Even though I keep sayng I don’t know how to do anything, I’m in charge of food and accommodation. I also know CPR and have some knowledge of flora. I used to take photos as well but after realizing Heikki takes one million pictures per trip, I left the camera at home. I also keep the campsite clean or keep myself busy in other ways.

So I don’t necessarily know how to just sit and admire the view. Maybe later. Then again, I don’t feel like I know how to do much, save for lighting a fire with a single match. In the time it takes for someone more experienced to set up camp, whittle spoons and bust out a five course meal, I’m still banging pots and pans together. I prefer to pitch my tent in secret. If I’m accompanied by someone with less experience than myself, I have more confidence but only by default. I mean, what would they think if I didn’t know how to do this? I’m alone so rarely that I’m not entirely sure how well I have this covered.
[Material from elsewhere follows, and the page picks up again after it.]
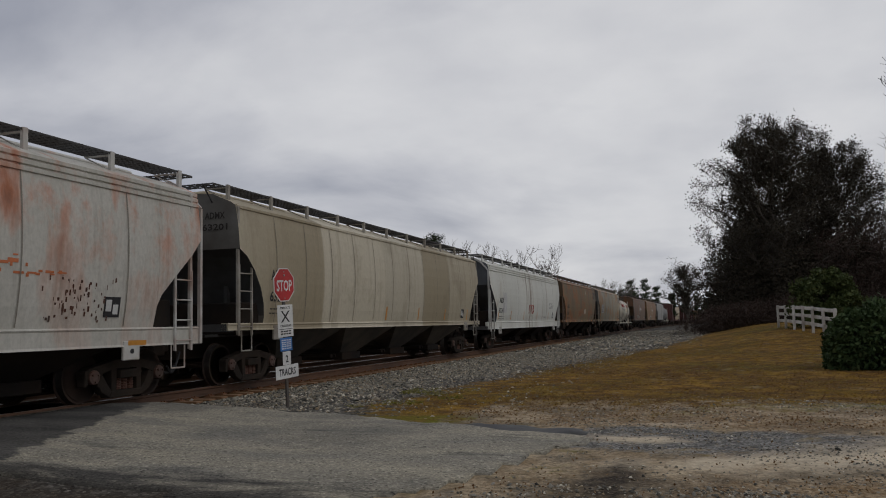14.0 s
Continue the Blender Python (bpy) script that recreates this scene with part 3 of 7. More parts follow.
def build_ground():
    xs, ys = lines(-26, 34, 0.26, 2600, 1.1), lines(-8, 21, 0.24, 2600, 1.12)
    me, X, Y = grid_mesh("ground", xs, ys, ground_z, ground_material())
    foot = np.interp(X, [-60, -40, -25, -12, 0, 6, 14, 25, 34, 47, 60, 90], [4.6, 4.0, 3.7, 3.8, 2.4, 3.5, 6.0, 4.9, 3.9, 2.4, 1.0, -1.0])
    near, far = road_edges(Y)
    YT = Y + bend(X)
    g = sstep(foot - 1.6, foot + 1.3, YT) * sstep(20.3, 18.0, YT)
    g = g * np.where((X > 2) & (X < 14), sstep(0.8, 2.2, Y), 1)
    lawn = sstep(11.9, 13.4, X) * sstep(-0.5, 1.0, Y) + sstep(13.4, 15.5, X + 0.2 * Y)
    lawn = np.clip(lawn, 0, 1) * sstep(12, 9, np.abs(Y) * 0.3)
    dirt = sstep(-3, 1, X) * sstep(4.4, 3.2, Y) * sstep(17, 12.5, X) * 0.85 + sstep(-3, -6, X) * np.exp(-((Y - 1.4) / 1.6) ** 2) * 0.36
    litter = np.exp(-((X - 12.4) / 1.5) ** 2) * sstep(3.2, 1.6, Y) * 0.75 + sstep(8.3, 7.4, X + 0.35 * Y) * sstep(1.2, -0.2, Y) * sstep(-4, 2, X) * 0.66 + np.exp(-((Y - 0.25) / 0.55) ** 2) * sstep(-7, -11, X) * 0.85 + sstep(-2, -5, X) * sstep(0.0, 0.8, Y) * sstep(4.8, 3.4, Y) * 0.56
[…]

I might be facing a fundamentally different kind of year, the kind to help me shed the pressures of insecurity and cleanse my relationship with nature. You see, I got accepted into the Wilderness Guide adult education program. It’s a year-long education, which contains only a few days per month of studying in school grounds. And as per usual, I’m positive all the other attendees have years and years of experience over me. I have a lot of work to do to absorb everything but damnit, I’ll do my best. I’ll be keeping you posted on my progress and (hopefully) my feats of success.

What’s your relationship with nature like?